You’ve just signed a contract with a new marketing agency. You’re buzzing with excitement about what the future holds for your company. Think of the campaigns! The leads! The sales!
And it’s not just you who is excited - your marketing agency can’t wait to get started, either. Marketers love getting to dive into new projects where they get to immerse themselves in the world of their client and develop strategies to help them achieve their goals.
Unfortunately, misunderstandings and misaligned priorities sometimes get in the way of making incredible marketing happen. Though there are several ways that a marketing agency can make or break this relationship, today we’re focusing on ways that clients can help ensure a great relationship. If you want to make sure that you get the most out of your time working with a marketing agency, remember that a successful marketing agency relationship rewards frequent communication and trust.
How to have a successful relationship with your marketing agency
I can’t emphasize enough that the success of the relationship depends as much on you (the client) as it does your marketing agency. Both parties must commit in order for the relationship to be successful.
There are two main reasons that contribute to a client-agency relationship that’s less than satisfactory for either party: a false belief that the marketing agency can work completely independently and a lack of trust.
Marketing agencies rely on client feedback to develop successful campaigns
This one is often an issue for organizations that hire an agency because they lack the internal resources to spearhead marketing. While handing off marketing activities to an agency certainly frees up a significant amount of resources within your organization, it does not mean that you don’t have to work collaboratively with your agency.

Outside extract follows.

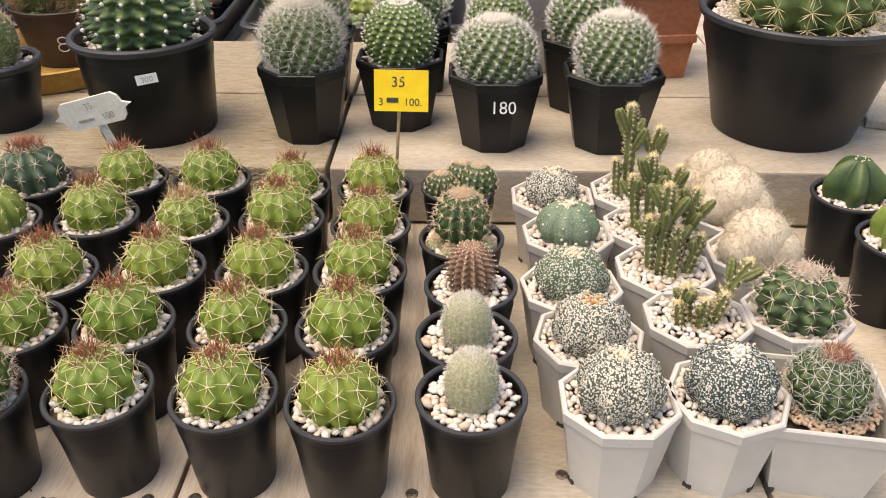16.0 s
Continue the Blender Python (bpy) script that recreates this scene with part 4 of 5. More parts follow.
MARK_200 = ([(-1.05, 0.75), (-0.85, 1.0), (-0.62, 0.78), (-0.8, 0.4), (-1.1, 0.05), (-0.8, 0.1), (-0.5, 0.0)], loop(-0.12, 0.32, 0.26, 0.3, 1.7), [(-0.35, 1.1), (-0.28, 0.85), (-0.2, 0.6)], loop(0.72, 0.3, 0.46, 0.34))
MARK_80 = (loop(-0.4, 0.25, 0.3, 0.27), loop(-0.4, 0.75, 0.24, 0.24), loop(0.45, 0.45, 0.36, 0.5))


def flat_text(parent, body, size, m, material):
    cu = bpy.data.curves.new("writing", "FONT")
    cu.body, cu.size, cu.align_x = body, size, "CENTER"
    cu.resolution_u = 3
    tmp = bpy.data.objects.new("writing", cu)
    scene.collection.objects.link(tmp)
    bpy.context.view_layer.update()
    me = bpy.data.meshes.new_from_object(tmp.evaluated_get(bpy.context.evaluated_depsgraph_get()))
    bpy.data.objects.remove(tmp)
    me.materials.clear()
    return part("writing", me, material, parent, m=m)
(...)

Now, we don’t mean that we expect you to write copy or come up with campaign ideas. That’s the job of the agency. What your agency does need from you includes:
- Timely feedback on material they create so that they can revise until both parties are happy with the final product
- Open lines of communication with a reliable internal employee who can answer the agency’s questions
- Insight into the quality and quantity of leads and sales
- Insight into organizational changes that may impact marketing
What your agency needs is a person to shine a light on the right track for the agency to take. Your input and information ensures that the time you are paying for is spent in a productive manner, instead of spent developing copy and creative that is incomplete or incorrect, and thus, unusable.
We’ve found that some of our most successful relationships with clients occur when there is one point-person that we primarily work with at an organization. When one person acts as the spokesperson for their organization, we are able to streamline our processes and develop a relationship that allows us to learn over time what kinds of requests and feedback to anticipate. It also makes accountability crystal clear, as there is no question about who should be responsible on the client side for providing feedback and approval.
You must trust your marketing agency to develop campaigns you like
It might sound odd: why would an agency be hired if the client doesn’t trust them?
Maybe the person who hired the agency trusts their work, but their day-to-day point-of-contact doesn’t. Maybe it’s the first time they’ve worked with an agency and they’re nervous about giving up some control to an outside organization. Maybe they just have trust issues.
Whatever the case may be, it’s crucial that trust be developed so that there is no slow down or dilution of the quality of work being created by the agency.
A lack of trust most often shows itself through excessive revisions. Any reputable agency will plan for a number of revisions on every project based on client feedback; however, there may become a point when the revisions aren’t fixing or improving the marketing project, and instead, slow down the creative process.
This lack of trust needs to be confronted by both parties.
For agencies, this means developing processes to get sign-off on projects, creative and procedures prior to beginning work. This may play out like this:
A client and agency decide they want to create a billboard, with a specific goal of having it increase brand awareness. If the client agrees that this channel and goal are worth exploring, they can submit a creative brief to their agency. A creative brief will include the client’s notes about what the project needs to achieve in order for them to deem it a success, the most important thing the billboard needs to do or say, and the priority of the project. This information will allow for the agency to move forward with the project in a manner that’s in line with client expectations. This will help the copywriting and creative team create the billboard quicker while reducing the number of revisions that a client will request (since they’ve already set the requirements for the billboard).
For clients, this means letting your agency know your expectations and limitations upfront during the creative brief process. Think of the creative brief process as a way for you to dictate what you envision (or don’t want) for your campaign. By letting your agency know upfront that you don’t want to use a photo of a middle aged man or the word “revolutionary” in your creative, for example, you’ll be able to ensure that your agency steers away from the things that would make you consider the piece unusable. Remember that creative briefs are meant to be just that: brief. Keep your vision and restrictions limited to the most important items; otherwise, both parties will be so bogged down in minutiae the billboard deadline may be missed.
We’re all working toward the same goal
With timely and open communication and clear processes in place, you and your agency should be able to successfully develop crowd-pleasing creative and meet deadlines. At the end of the day, the most important thing to remember about your relationship with your marketing agency is that you’re both working toward the same goal: the success of your business. By sharing your input while still trusting the ultimate output of your agency, you’ll find you and your agency can accomplish great things.